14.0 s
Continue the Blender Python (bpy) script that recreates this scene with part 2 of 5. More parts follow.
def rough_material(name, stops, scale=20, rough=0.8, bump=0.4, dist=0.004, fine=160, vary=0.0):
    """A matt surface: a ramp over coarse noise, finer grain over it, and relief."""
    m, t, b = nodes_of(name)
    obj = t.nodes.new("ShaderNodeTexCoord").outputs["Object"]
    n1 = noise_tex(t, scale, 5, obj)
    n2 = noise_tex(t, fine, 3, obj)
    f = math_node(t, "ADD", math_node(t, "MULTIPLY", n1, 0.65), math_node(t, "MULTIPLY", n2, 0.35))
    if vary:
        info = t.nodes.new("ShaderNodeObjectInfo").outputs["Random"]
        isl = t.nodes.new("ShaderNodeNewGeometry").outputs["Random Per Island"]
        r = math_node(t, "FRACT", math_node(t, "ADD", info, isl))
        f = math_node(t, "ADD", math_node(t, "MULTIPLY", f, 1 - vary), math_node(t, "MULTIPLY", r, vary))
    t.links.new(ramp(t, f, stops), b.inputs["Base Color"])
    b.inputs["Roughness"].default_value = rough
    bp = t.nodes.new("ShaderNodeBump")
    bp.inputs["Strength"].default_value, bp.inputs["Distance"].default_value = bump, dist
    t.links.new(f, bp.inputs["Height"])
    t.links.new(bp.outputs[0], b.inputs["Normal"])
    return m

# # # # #

* **DIRECTIONS FOR THIS TASK**
Take the listing above and set it down exactly.

* **ANSWER TO THIS EXERCISE**
14.0 s
Continue the Blender Python (bpy) script that recreates this scene with part 2 of 5. More parts follow.
def rough_material(name, stops, scale=20, rough=0.8, bump=0.4, dist=0.004, fine=160, vary=0.0):
    """A matt surface: a ramp over coarse noise, finer grain over it, and relief."""
    m, t, b = nodes_of(name)
    obj = t.nodes.new("ShaderNodeTexCoord").outputs["Object"]
    n1 = noise_tex(t, scale, 5, obj)
    n2 = noise_tex(t, fine, 3, obj)
    f = math_node(t, "ADD", math_node(t, "MULTIPLY", n1, 0.65), math_node(t, "MULTIPLY", n2, 0.35))
    if vary:
        info = t.nodes.new("ShaderNodeObjectInfo").outputs["Random"]
        isl = t.nodes.new("ShaderNodeNewGeometry").outputs["Random Per Island"]
        r = math_node(t, "FRACT", math_node(t, "ADD", info, isl))
        f = math_node(t, "ADD", math_node(t, "MULTIPLY", f, 1 - vary), math_node(t, "MULTIPLY", r, vary))
    t.links.new(ramp(t, f, stops), b.inputs["Base Color"])
    b.inputs["Roughness"].default_value = rough
    bp = t.nodes.new("ShaderNodeBump")
    bp.inputs["Strength"].default_value, bp.inputs["Distance"].default_value = bump, dist
    t.links.new(f, bp.inputs["Height"])
    t.links.new(bp.outputs[0], b.inputs["Normal"])
    return m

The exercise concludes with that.